Let’s start with the price increases for existing Game Pass tiers, which are relatively straightforward:
- “Game Pass Ultimate” is going from $16.99 to $19.99 per month.
- “Game Pass for PC” is going from $9.99 to $11.99 per month.
- “Game Pass Core” (previously known as Xbox Live Gold) is going from $59.99 to $74.99 for annual subscriptions (and remains at $9.99 for monthly subscriptions).
Things get a bit more complicated for the $10.99/month “Xbox Game Pass for Console” tier. Microsoft announced that it will no longer accept new subscriptions for that tier after today, though current subscribers will be able to keep it (for now) if they auto-renew their subscriptions.

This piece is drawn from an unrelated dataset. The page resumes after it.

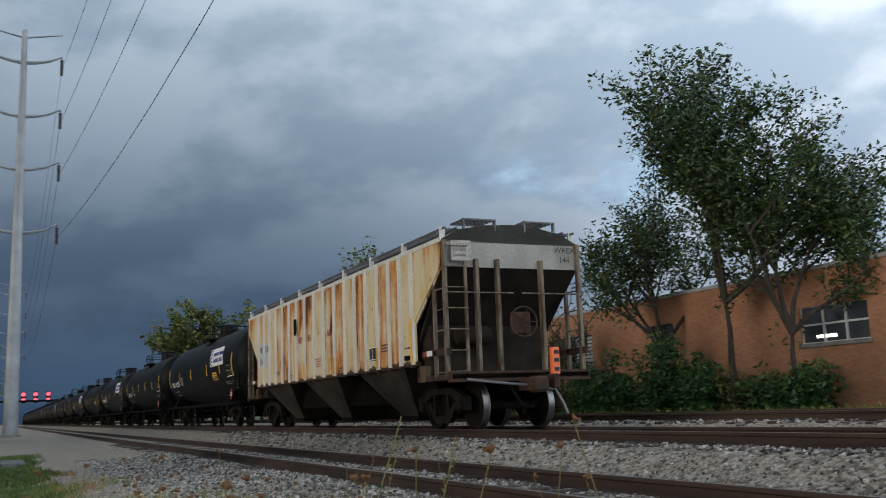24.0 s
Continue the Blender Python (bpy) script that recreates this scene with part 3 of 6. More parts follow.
def make_tank_car(x, mark="", number="", style="white", sign=False, plate=False, tag=None, top="fore", full=True, table=True, mid=5.0, third=2.4, tail=0.2):
    words = {"white": "white lettering", "yellow": "yellow lettering"}[style] if mark else "faded lettering"
    extra = ", a white panel" if sign else ""
    car = thing("tank_car", "black tank car with %s%s and yellow reflectors" % (words, extra), "tank car", group="cars of the freight train")
    TRAIN.append((car, x))
    prof = [(-TANK_L, 0.0)]
    for i in range(1, 8):
        a = i / 7 * math.pi / 2
        prof.append((-TANK_L + 0.68 * (1 - math.cos(a)), TANK_R * math.sin(a)))
    prof += [(x_, TANK_R) for x_ in (-5.2, -2.6, 0, 2.6, 5.2)] + [(tail - a, r) for a, r in prof[::-1]]
    tank = part("tank", Geo().lathe(prof, 0, (0, 0, TANK_Z), 56), "tank", car, "long black cylindrical tank with rounded ends", smooth=True)
    if full:
        for xb in (-5.2, -2.6, 2.6, 5.2) if top != "rear" else (-4.4, 1.55, 4.4):
            part("weld_band", Geo().lathe([(xb - 0.03, TANK_R - 0.01), (xb - 0.03, TANK_R + 0.004), (xb + 0.03, TANK_R + 0.004), (xb + 0.03, TANK_R - 0.01)], 0, (0, 0, TANK_Z), 56), "tank", tank, smooth=True)
    # underframe
    for s in (-1, 1):
        part("side_sill", Geo().box(-7.75, 7.75, s * 1.38 - 0.05, s * 1.38 + 0.05, 0.84, 0.95, 0.01), "steel_dark", car)
    part("stub_sill", Geo().box(-8.35, -4.6, -0.32, 0.32, 0.66, 1.02, 0.02), "steel_dark", car)
    part("stub_sill", Geo().box(4.6, 8.35, -0.32, 0.32, 0.66, 1.02, 0.02), "steel_dark", car)
    for s in (-1, 1):
        part("bolster", Geo().prism([(-1.38, 0.95), (1.38, 0.95), (1.2, 1.35), (0.75, 1.08), (-0.75, 1.08), (-1.2, 1.35)], 0, s * 6.0 - 0.35, s * 6.0 + 0.35).box(s * 6.0 - 0.3, s * 6.0 + 0.3, -0.5, 0.5, 0.70, 0.96), "steel_dark", car)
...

Yeah, it was pretty obvious that this was going to happen sooner or later. It doesn’t meet the definition of “enshitification” though. The platform, Xbox Live, isn’t losing functionality it’s just getting more expensive. There’s also no obvious shift to favor business customers.
It’s a pretty standard price hike with a small side helping service tiers changing features.
I’m not HAPPY about it of course.
It absolutely is enshittification, they tiered the service taking away features from the lowest plan and hiked the prices.
“Enshittification” isn’t simply raising prices and moving features between service tiers.